### Your task
The listing below must be repeated word for word, with its images excluded.

┌──

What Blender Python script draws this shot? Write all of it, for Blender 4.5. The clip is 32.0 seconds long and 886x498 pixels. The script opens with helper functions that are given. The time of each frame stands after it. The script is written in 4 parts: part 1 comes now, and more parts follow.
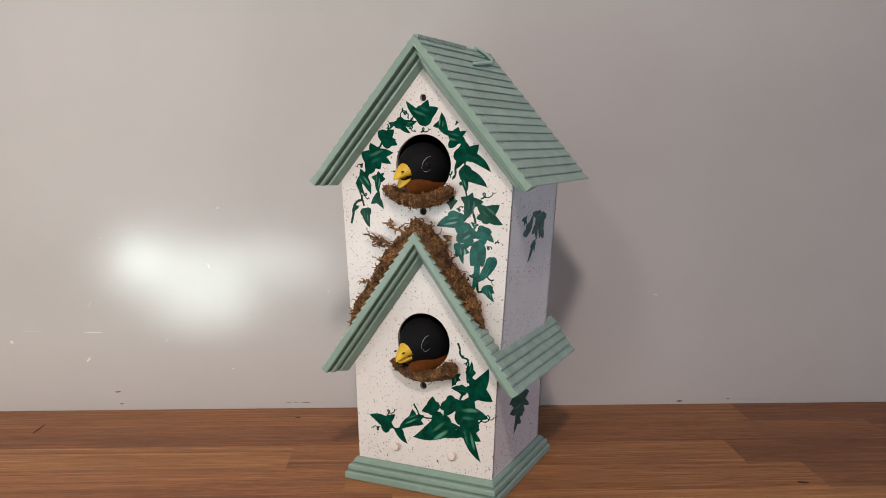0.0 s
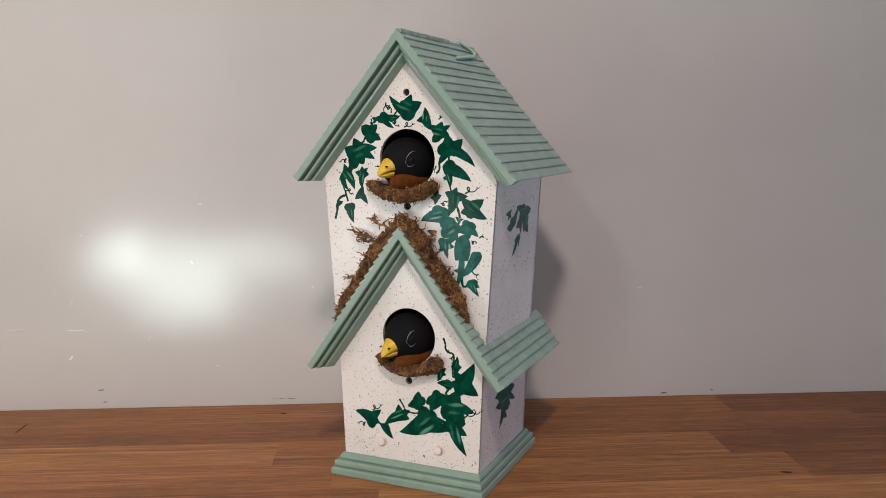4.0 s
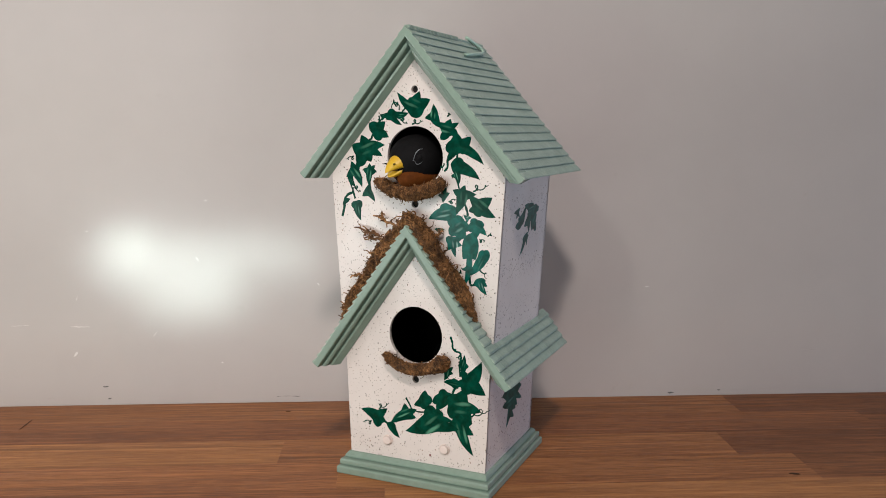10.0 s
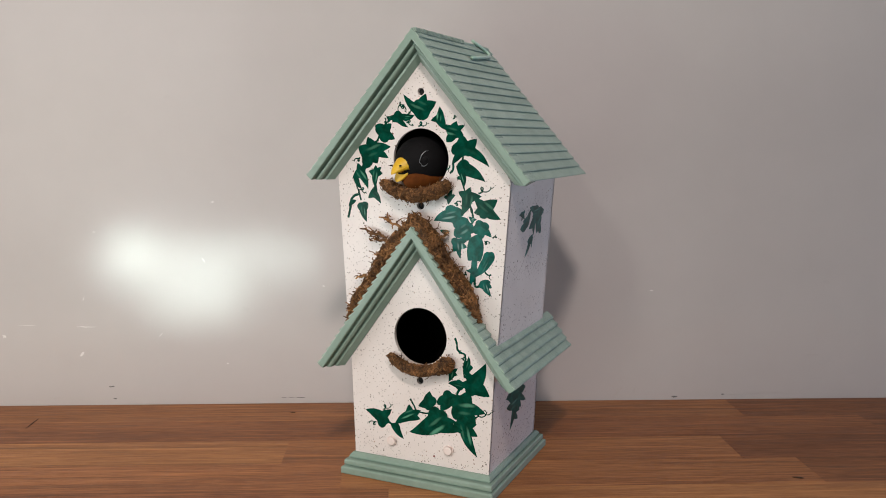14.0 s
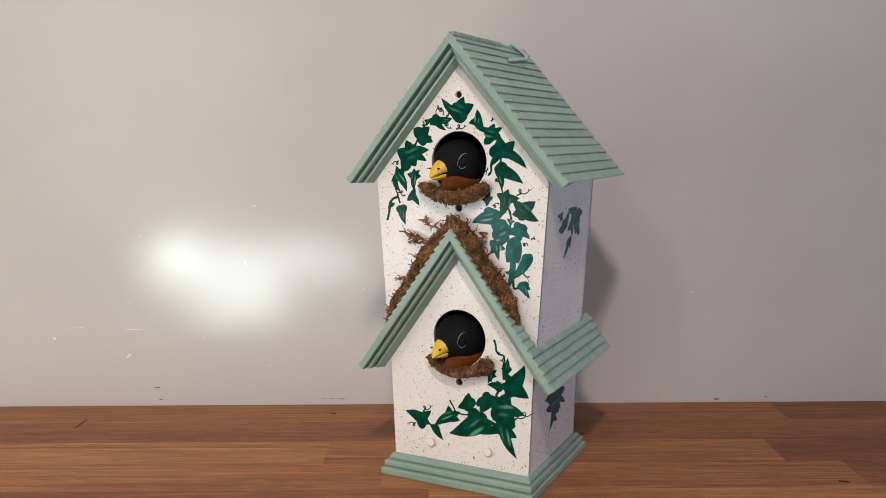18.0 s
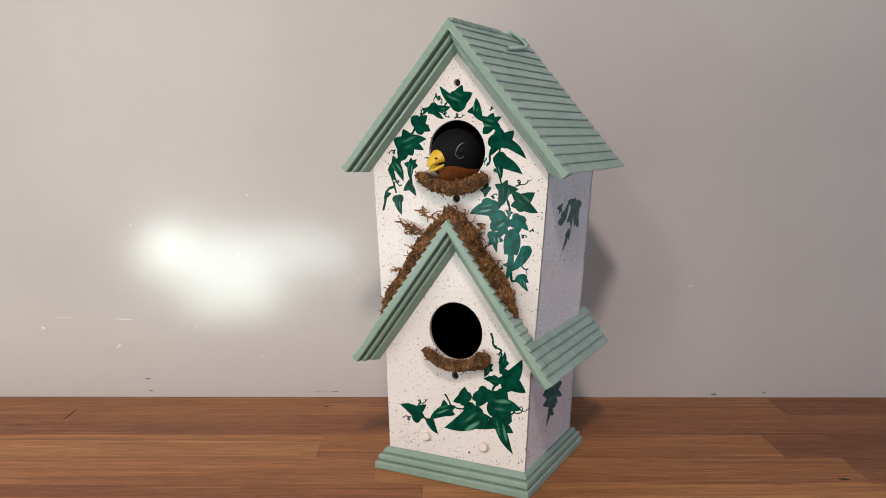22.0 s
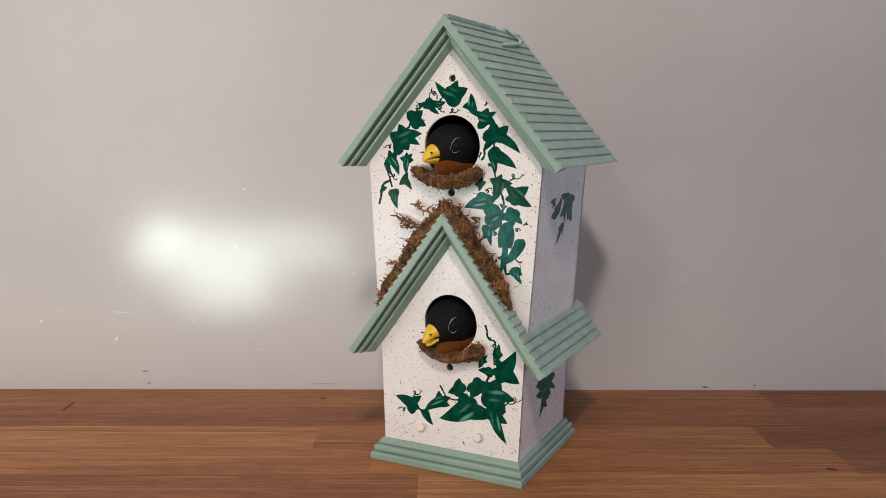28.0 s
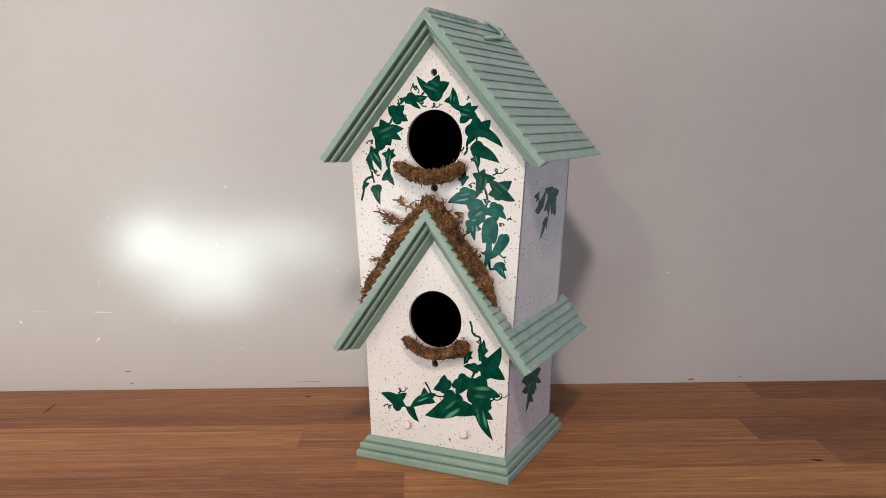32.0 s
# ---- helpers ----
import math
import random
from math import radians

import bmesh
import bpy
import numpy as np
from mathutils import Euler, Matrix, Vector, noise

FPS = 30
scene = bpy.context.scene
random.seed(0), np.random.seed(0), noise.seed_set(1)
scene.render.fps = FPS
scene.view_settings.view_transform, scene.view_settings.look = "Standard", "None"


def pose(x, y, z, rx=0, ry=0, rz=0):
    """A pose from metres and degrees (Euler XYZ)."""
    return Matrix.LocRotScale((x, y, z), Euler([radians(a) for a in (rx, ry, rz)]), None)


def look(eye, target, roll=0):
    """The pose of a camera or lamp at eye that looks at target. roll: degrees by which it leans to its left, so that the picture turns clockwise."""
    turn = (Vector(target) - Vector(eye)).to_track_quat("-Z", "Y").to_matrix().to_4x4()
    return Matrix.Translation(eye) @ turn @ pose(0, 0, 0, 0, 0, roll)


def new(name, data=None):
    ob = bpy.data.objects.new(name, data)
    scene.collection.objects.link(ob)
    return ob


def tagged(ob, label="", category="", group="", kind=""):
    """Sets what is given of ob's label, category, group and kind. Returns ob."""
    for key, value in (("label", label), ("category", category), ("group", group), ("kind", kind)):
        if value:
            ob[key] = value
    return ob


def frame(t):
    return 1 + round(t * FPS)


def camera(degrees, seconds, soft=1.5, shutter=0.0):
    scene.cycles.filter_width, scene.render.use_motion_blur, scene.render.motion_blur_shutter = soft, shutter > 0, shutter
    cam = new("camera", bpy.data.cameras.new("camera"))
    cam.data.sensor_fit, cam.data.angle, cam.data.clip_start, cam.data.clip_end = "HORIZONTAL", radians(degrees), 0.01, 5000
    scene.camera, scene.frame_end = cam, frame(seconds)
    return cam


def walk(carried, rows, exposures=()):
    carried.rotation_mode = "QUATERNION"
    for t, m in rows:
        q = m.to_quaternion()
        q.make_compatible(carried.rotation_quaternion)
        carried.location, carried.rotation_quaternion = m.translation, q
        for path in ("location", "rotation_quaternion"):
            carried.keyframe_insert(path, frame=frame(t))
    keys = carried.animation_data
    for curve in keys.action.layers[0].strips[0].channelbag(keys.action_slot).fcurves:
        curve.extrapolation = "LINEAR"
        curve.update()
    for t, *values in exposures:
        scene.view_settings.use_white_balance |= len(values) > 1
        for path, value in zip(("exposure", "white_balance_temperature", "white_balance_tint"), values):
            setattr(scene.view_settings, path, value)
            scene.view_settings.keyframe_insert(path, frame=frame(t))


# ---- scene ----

└──

### Task solution
What Blender Python script draws this shot? Write all of it, for Blender 4.5. The clip is 32.0 seconds long and 886x498 pixels. The script opens with helper functions that are given. The time of each frame stands after it. The script is written in 4 parts: part 1 comes now, and more parts follow.
0.0 s
4.0 s
10.0 s
14.0 s
18.0 s
22.0 s
28.0 s
32.0 s
# ---- helpers ----
import math
import random
from math import radians

import bmesh
import bpy
import numpy as np
from mathutils import Euler, Matrix, Vector, noise

FPS = 30
scene = bpy.context.scene
random.seed(0), np.random.seed(0), noise.seed_set(1)
scene.render.fps = FPS
scene.view_settings.view_transform, scene.view_settings.look = "Standard", "None"


def pose(x, y, z, rx=0, ry=0, rz=0):
    """A pose from metres and degrees (Euler XYZ)."""
    return Matrix.LocRotScale((x, y, z), Euler([radians(a) for a in (rx, ry, rz)]), None)


def look(eye, target, roll=0):
    """The pose of a camera or lamp at eye that looks at target. roll: degrees by which it leans to its left, so that the picture turns clockwise."""
    turn = (Vector(target) - Vector(eye)).to_track_quat("-Z", "Y").to_matrix().to_4x4()
    return Matrix.Translation(eye) @ turn @ pose(0, 0, 0, 0, 0, roll)


def new(name, data=None):
    ob = bpy.data.objects.new(name, data)
    scene.collection.objects.link(ob)
    return ob


def tagged(ob, label="", category="", group="", kind=""):
    """Sets what is given of ob's label, category, group and kind. Returns ob."""
    for key, value in (("label", label), ("category", category), ("group", group), ("kind", kind)):
        if value:
            ob[key] = value
    return ob


def frame(t):
    return 1 + round(t * FPS)


def camera(degrees, seconds, soft=1.5, shutter=0.0):
    scene.cycles.filter_width, scene.render.use_motion_blur, scene.render.motion_blur_shutter = soft, shutter > 0, shutter
    cam = new("camera", bpy.data.cameras.new("camera"))
    cam.data.sensor_fit, cam.data.angle, cam.data.clip_start, cam.data.clip_end = "HORIZONTAL", radians(degrees), 0.01, 5000
    scene.camera, scene.frame_end = cam, frame(seconds)
    return cam


def walk(carried, rows, exposures=()):
    carried.rotation_mode = "QUATERNION"
    for t, m in rows:
        q = m.to_quaternion()
        q.make_compatible(carried.rotation_quaternion)
        carried.location, carried.rotation_quaternion = m.translation, q
        for path in ("location", "rotation_quaternion"):
            carried.keyframe_insert(path, frame=frame(t))
    keys = carried.animation_data
    for curve in keys.action.layers[0].strips[0].channelbag(keys.action_slot).fcurves:
        curve.extrapolation = "LINEAR"
        curve.update()
    for t, *values in exposures:
        scene.view_settings.use_white_balance |= len(values) > 1
        for path, value in zip(("exposure", "white_balance_temperature", "white_balance_tint"), values):
            setattr(scene.view_settings, path, value)
            scene.view_settings.keyframe_insert(path, frame=frame(t))


# ---- scene ----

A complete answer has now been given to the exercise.